* **BRIEF**:
Copy out all lines with the word "part" in them.

* **DATA PROVIDED**:
::::

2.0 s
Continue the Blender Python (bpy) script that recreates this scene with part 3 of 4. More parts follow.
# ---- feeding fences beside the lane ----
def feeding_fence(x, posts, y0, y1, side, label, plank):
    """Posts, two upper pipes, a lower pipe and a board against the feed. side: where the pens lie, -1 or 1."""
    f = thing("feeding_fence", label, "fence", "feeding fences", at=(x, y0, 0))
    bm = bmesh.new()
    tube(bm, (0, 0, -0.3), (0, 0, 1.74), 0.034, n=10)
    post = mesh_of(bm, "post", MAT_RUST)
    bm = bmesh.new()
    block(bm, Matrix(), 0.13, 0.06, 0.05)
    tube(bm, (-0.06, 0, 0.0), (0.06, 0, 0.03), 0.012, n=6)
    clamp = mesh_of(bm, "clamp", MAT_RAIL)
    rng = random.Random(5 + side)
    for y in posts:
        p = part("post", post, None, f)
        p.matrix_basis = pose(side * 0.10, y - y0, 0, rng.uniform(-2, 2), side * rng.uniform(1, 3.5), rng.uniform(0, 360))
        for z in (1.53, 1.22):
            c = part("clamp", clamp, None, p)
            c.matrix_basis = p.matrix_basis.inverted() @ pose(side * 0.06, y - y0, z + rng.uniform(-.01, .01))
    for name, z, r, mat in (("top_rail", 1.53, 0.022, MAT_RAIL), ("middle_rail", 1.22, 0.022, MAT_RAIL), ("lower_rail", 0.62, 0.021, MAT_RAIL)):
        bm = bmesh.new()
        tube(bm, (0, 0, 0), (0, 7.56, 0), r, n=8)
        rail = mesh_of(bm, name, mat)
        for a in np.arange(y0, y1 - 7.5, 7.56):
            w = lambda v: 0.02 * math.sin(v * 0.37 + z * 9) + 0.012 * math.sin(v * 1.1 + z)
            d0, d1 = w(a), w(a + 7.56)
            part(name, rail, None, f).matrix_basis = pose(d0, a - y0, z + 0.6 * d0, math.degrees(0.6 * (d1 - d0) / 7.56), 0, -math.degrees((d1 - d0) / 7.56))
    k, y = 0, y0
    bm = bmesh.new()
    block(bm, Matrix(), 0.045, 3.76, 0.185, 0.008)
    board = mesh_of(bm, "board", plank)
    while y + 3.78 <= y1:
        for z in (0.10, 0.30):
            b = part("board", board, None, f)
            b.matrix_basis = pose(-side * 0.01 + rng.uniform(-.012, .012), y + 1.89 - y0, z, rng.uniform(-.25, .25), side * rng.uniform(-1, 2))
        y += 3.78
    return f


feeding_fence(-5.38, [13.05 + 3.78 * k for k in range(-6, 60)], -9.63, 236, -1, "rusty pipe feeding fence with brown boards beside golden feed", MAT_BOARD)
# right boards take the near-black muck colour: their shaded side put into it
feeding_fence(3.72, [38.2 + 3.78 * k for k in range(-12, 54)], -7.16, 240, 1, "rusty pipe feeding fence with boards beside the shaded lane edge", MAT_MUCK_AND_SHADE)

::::

* **TASK SOLUTION**:
Continue the Blender Python (bpy) script that recreates this scene with part 3 of 4. More parts follow.
        p = part("post", post, None, f)
            c = part("clamp", clamp, None, p)
            part(name, rail, None, f).matrix_basis = pose(d0, a - y0, z + 0.6 * d0, math.degrees(0.6 * (d1 - d0) / 7.56), 0, -math.degrees((d1 - d0) / 7.56))
            b = part("board", board, None, f)